**Source excerpt**
§

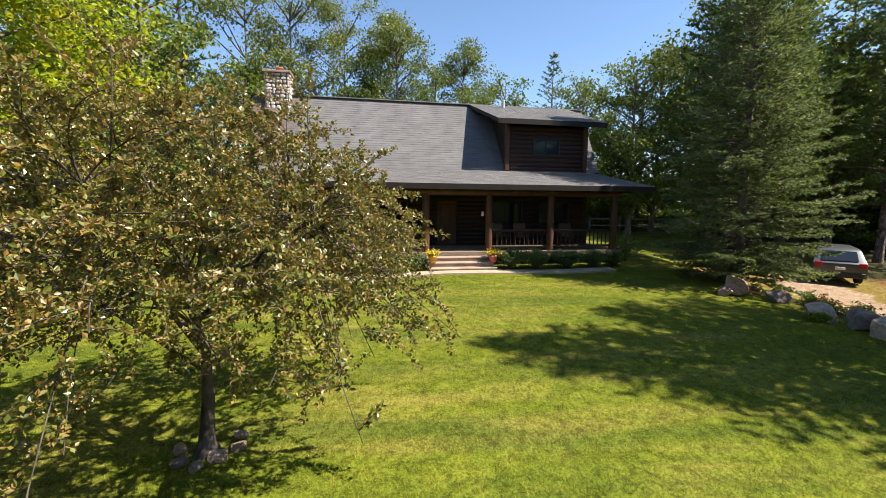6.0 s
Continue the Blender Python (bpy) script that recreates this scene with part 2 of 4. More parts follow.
M_CHIMSTONE = surf("chimney_stone", [(0.42, 0.32, 0.27), (0.62, 0.51, 0.44), (0.52, 0.46, 0.42)], 3, 30, 0.85, 0.5, 0.01, per="object", amount=0.6, hue=0.04)
M_IRON = plain("black_iron", (0.03, 0.03, 0.03), 0.5, 0.6)
M_BLUE = plain("cobalt_glass", (0.02, 0.04, 0.40), 0.12, 0.0, 0.6)
M_YELLOWPOT = plain("yellow_glaze", (0.75, 0.40, 0.02), 0.35)
M_PINKPOT = plain("pink_glaze", (0.62, 0.14, 0.16), 0.35)
M_PETAL_Y = leaf_mat("yellow_petals", [(0.75, 0.50, 0.02), (0.85, 0.62, 0.03)], 0.3)
M_PETAL_P = leaf_mat("lilac_petals", [(0.42, 0.20, 0.50), (0.60, 0.34, 0.66)], 0.3)
M_PETAL_W = leaf_mat("white_petals", [(0.70, 0.70, 0.70), (0.85, 0.85, 0.85)], 0.3)
M_HOSE = plain("tan_hose", (0.42, 0.33, 0.18), 0.5)
M_LID = plain("grey_lid", (0.16, 0.16, 0.145), 0.8)
M_LIDHOLLOW = plain("lid_hollow_shade", (0.05, 0.055, 0.05), 0.7)
M_CARPAINT = plain("silver_paint", (0.11, 0.115, 0.12), 0.3, 0.5, 0.5)
M_TYRE = plain("tyre_rubber", (0.02, 0.02, 0.02), 0.85)
M_RIM = plain("alloy_rim", (0.5, 0.5, 0.5), 0.3, 0.9)
M_BLACKTRIM = plain("black_plastic", (0.025, 0.025, 0.025), 0.5)
M_LAMPRED = plain("red_lens", (0.35, 0.02, 0.02), 0.2)
M_FENCE = surf("grey_rail", [(0.16, 0.13, 0.10), (0.28, 0.24, 0.2)], 4, 30, 0.9, 0.4, 0.008)


# ---- building helpers ----
def part(name, bm, material, parent, label=""):
    """Links a bmesh as one mesh object under a thing or a part."""
    me = bpy.data.meshes.new(name)
    bm.to_mesh(me)
    bm.free()
    me.materials.append(material)
    ob = new(name, me)
    ob.parent = parent
    if label:
        tagged(ob, label)
    return ob


def from_arrays(name, verts, faces, material, parent=None, smooth=False):
    """A mesh object from arrays of corners and of faces with equal corner counts."""
    verts, faces = np.asarray(verts, np.float32), np.asarray(faces, np.int32)
    me = bpy.data.meshes.new(name)
    n = faces.shape[1]
    me.vertices.add(len(verts))
    me.vertices.foreach_set("co", verts.ravel())
    me.loops.add(faces.size)
    me.loops.foreach_set("vertex_index", faces.ravel())
    me.polygons.add(len(faces))
    me.polygons.foreach_set("loop_start", np.arange(0, faces.size, n, dtype=np.int32))
    me.polygons.foreach_set("use_smooth", np.full(len(faces), smooth))
    me.update(calc_edges=True)
    me.materials.append(material)
    ob = new(name, me)
    ob.parent = parent
    return ob


def thing(name, m, label, category, group=""):
    e = new(name)
    e.empty_display_size = 0.2
    e.matrix_world = m
    return tagged(e, label, category, group)


def box(bm, lo, hi, bevel=0.0):
    """A box between two corners, with eased edges."""
    c = [(a + b) / 2 for a, b in zip(lo, hi)]
    s = [b - a for a, b in zip(lo, hi)]
    r = bmesh.ops.create_cube(bm, size=1.0, matrix=Matrix.LocRotScale(c, None, s))
    if bevel:
        es = list({e for v in r["verts"] for e in v.link_edges})
        bmesh.ops.bevel(bm, geom=es, offset=bevel, segments=1, affect="EDGES")
    return bm


def boxed(lo, hi, bevel=0.0):
    return box(bmesh.new(), lo, hi, bevel)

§

**Work to complete**
Write the lines above out again exactly, without any of their pictures.

**Answer for this exercise**
6.0 s
Continue the Blender Python (bpy) script that recreates this scene with part 2 of 4. More parts follow.
M_CHIMSTONE = surf("chimney_stone", [(0.42, 0.32, 0.27), (0.62, 0.51, 0.44), (0.52, 0.46, 0.42)], 3, 30, 0.85, 0.5, 0.01, per="object", amount=0.6, hue=0.04)
M_IRON = plain("black_iron", (0.03, 0.03, 0.03), 0.5, 0.6)
M_BLUE = plain("cobalt_glass", (0.02, 0.04, 0.40), 0.12, 0.0, 0.6)
M_YELLOWPOT = plain("yellow_glaze", (0.75, 0.40, 0.02), 0.35)
M_PINKPOT = plain("pink_glaze", (0.62, 0.14, 0.16), 0.35)
M_PETAL_Y = leaf_mat("yellow_petals", [(0.75, 0.50, 0.02), (0.85, 0.62, 0.03)], 0.3)
M_PETAL_P = leaf_mat("lilac_petals", [(0.42, 0.20, 0.50), (0.60, 0.34, 0.66)], 0.3)
M_PETAL_W = leaf_mat("white_petals", [(0.70, 0.70, 0.70), (0.85, 0.85, 0.85)], 0.3)
M_HOSE = plain("tan_hose", (0.42, 0.33, 0.18), 0.5)
M_LID = plain("grey_lid", (0.16, 0.16, 0.145), 0.8)
M_LIDHOLLOW = plain("lid_hollow_shade", (0.05, 0.055, 0.05), 0.7)
M_CARPAINT = plain("silver_paint", (0.11, 0.115, 0.12), 0.3, 0.5, 0.5)
M_TYRE = plain("tyre_rubber", (0.02, 0.02, 0.02), 0.85)
M_RIM = plain("alloy_rim", (0.5, 0.5, 0.5), 0.3, 0.9)
M_BLACKTRIM = plain("black_plastic", (0.025, 0.025, 0.025), 0.5)
M_LAMPRED = plain("red_lens", (0.35, 0.02, 0.02), 0.2)
M_FENCE = surf("grey_rail", [(0.16, 0.13, 0.10), (0.28, 0.24, 0.2)], 4, 30, 0.9, 0.4, 0.008)


# ---- building helpers ----
def part(name, bm, material, parent, label=""):
    """Links a bmesh as one mesh object under a thing or a part."""
    me = bpy.data.meshes.new(name)
    bm.to_mesh(me)
    bm.free()
    me.materials.append(material)
    ob = new(name, me)
    ob.parent = parent
    if label:
        tagged(ob, label)
    return ob


def from_arrays(name, verts, faces, material, parent=None, smooth=False):
    """A mesh object from arrays of corners and of faces with equal corner counts."""
    verts, faces = np.asarray(verts, np.float32), np.asarray(faces, np.int32)
    me = bpy.data.meshes.new(name)
    n = faces.shape[1]
    me.vertices.add(len(verts))
    me.vertices.foreach_set("co", verts.ravel())
    me.loops.add(faces.size)
    me.loops.foreach_set("vertex_index", faces.ravel())
    me.polygons.add(len(faces))
    me.polygons.foreach_set("loop_start", np.arange(0, faces.size, n, dtype=np.int32))
    me.polygons.foreach_set("use_smooth", np.full(len(faces), smooth))
    me.update(calc_edges=True)
    me.materials.append(material)
    ob = new(name, me)
    ob.parent = parent
    return ob


def thing(name, m, label, category, group=""):
    e = new(name)
    e.empty_display_size = 0.2
    e.matrix_world = m
    return tagged(e, label, category, group)


def box(bm, lo, hi, bevel=0.0):
    """A box between two corners, with eased edges."""
    c = [(a + b) / 2 for a, b in zip(lo, hi)]
    s = [b - a for a, b in zip(lo, hi)]
    r = bmesh.ops.create_cube(bm, size=1.0, matrix=Matrix.LocRotScale(c, None, s))
    if bevel:
        es = list({e for v in r["verts"] for e in v.link_edges})
        bmesh.ops.bevel(bm, geom=es, offset=bevel, segments=1, affect="EDGES")
    return bm


def boxed(lo, hi, bevel=0.0):
    return box(bmesh.new(), lo, hi, bevel)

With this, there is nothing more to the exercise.